──────── Data for processing ────────

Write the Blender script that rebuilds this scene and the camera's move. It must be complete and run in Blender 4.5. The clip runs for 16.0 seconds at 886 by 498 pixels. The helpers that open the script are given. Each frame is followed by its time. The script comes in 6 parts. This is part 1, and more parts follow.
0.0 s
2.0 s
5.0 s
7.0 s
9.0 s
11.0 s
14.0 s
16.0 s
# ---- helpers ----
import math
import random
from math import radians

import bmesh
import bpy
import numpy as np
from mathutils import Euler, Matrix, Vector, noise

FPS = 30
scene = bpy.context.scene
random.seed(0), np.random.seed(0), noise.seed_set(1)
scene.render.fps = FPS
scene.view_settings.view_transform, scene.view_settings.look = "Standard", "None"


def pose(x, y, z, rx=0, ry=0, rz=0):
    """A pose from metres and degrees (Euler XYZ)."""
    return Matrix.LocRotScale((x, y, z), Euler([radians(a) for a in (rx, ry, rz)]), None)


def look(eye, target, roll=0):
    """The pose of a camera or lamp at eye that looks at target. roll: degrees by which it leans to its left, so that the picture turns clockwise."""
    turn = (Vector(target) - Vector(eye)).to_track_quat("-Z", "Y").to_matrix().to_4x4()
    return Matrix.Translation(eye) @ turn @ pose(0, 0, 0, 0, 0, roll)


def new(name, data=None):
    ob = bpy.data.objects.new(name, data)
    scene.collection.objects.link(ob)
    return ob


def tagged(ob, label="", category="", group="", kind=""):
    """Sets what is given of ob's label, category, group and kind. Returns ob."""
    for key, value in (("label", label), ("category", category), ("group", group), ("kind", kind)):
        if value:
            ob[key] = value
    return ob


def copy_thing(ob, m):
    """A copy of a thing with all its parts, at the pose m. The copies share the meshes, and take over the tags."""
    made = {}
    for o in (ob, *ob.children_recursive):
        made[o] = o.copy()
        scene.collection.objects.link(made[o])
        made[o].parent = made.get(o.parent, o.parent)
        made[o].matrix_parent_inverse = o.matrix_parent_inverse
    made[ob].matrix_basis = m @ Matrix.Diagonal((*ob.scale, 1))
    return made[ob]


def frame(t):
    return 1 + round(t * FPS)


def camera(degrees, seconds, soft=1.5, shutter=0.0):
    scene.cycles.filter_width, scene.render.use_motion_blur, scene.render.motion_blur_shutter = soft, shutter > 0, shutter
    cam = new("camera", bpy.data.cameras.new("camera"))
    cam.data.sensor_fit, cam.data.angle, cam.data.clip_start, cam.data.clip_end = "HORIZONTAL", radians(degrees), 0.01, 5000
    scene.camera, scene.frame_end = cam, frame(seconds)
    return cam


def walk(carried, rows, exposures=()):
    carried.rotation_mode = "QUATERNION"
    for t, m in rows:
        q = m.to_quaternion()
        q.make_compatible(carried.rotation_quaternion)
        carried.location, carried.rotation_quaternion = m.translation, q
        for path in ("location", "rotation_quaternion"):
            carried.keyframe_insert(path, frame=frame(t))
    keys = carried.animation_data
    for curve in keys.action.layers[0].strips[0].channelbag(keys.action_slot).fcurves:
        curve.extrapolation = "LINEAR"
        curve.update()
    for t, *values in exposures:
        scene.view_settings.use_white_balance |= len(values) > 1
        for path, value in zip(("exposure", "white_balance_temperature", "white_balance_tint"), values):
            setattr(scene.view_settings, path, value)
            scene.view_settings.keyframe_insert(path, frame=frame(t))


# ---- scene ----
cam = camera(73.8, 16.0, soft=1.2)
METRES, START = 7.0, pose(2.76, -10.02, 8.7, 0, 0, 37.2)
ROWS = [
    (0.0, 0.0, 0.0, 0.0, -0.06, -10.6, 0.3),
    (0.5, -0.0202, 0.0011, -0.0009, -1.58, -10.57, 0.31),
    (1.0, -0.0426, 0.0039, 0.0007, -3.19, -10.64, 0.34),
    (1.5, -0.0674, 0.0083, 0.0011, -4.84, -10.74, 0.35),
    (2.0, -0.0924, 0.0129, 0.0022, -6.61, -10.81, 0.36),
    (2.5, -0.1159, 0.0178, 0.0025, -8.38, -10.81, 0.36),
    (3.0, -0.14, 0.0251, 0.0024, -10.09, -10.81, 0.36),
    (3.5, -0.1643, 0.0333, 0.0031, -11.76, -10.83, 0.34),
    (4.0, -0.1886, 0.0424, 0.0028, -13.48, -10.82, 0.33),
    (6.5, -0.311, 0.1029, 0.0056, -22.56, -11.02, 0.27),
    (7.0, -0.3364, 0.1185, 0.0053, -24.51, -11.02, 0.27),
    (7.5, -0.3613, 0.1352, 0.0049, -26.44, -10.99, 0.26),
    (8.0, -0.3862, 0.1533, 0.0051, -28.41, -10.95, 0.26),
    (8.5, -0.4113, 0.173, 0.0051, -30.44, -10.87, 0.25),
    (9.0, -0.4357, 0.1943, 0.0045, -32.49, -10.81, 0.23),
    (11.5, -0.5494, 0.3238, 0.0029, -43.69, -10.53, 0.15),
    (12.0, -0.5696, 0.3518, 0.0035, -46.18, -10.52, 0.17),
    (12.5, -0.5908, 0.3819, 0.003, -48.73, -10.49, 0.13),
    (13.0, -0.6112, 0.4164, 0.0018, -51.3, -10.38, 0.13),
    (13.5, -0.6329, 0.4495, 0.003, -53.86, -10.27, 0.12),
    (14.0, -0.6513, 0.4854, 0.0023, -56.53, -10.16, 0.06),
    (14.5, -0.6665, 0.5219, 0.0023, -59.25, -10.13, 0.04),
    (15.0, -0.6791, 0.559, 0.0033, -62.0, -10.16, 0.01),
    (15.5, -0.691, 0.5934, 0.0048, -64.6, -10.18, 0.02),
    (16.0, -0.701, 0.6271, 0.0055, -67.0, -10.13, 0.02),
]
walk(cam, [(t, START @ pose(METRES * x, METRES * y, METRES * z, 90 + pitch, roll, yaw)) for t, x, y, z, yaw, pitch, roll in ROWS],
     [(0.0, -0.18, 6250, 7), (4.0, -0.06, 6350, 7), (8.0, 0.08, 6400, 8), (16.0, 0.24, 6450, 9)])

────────
──────── Data for processing ────────

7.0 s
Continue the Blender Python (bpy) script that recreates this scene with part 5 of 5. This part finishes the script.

────────

Write out each line exactly as it appears, from the line with "q.make_compatible(carried.rotation_quaternion)" up to and including the line with "scene.view_settings.keyframe_insert(path, frame=frame(t))".

**Task solution**:
        q.make_compatible(carried.rotation_quaternion)
        carried.location, carried.rotation_quaternion = m.translation, q
        for path in ("location", "rotation_quaternion"):
            carried.keyframe_insert(path, frame=frame(t))
    keys = carried.animation_data
    for curve in keys.action.layers[0].strips[0].channelbag(keys.action_slot).fcurves:
        curve.extrapolation = "LINEAR"
        curve.update()
    for t, *values in exposures:
        scene.view_settings.use_white_balance |= len(values) > 1
        for path, value in zip(("exposure", "white_balance_temperature", "white_balance_tint"), values):
            setattr(scene.view_settings, path, value)
            scene.view_settings.keyframe_insert(path, frame=frame(t))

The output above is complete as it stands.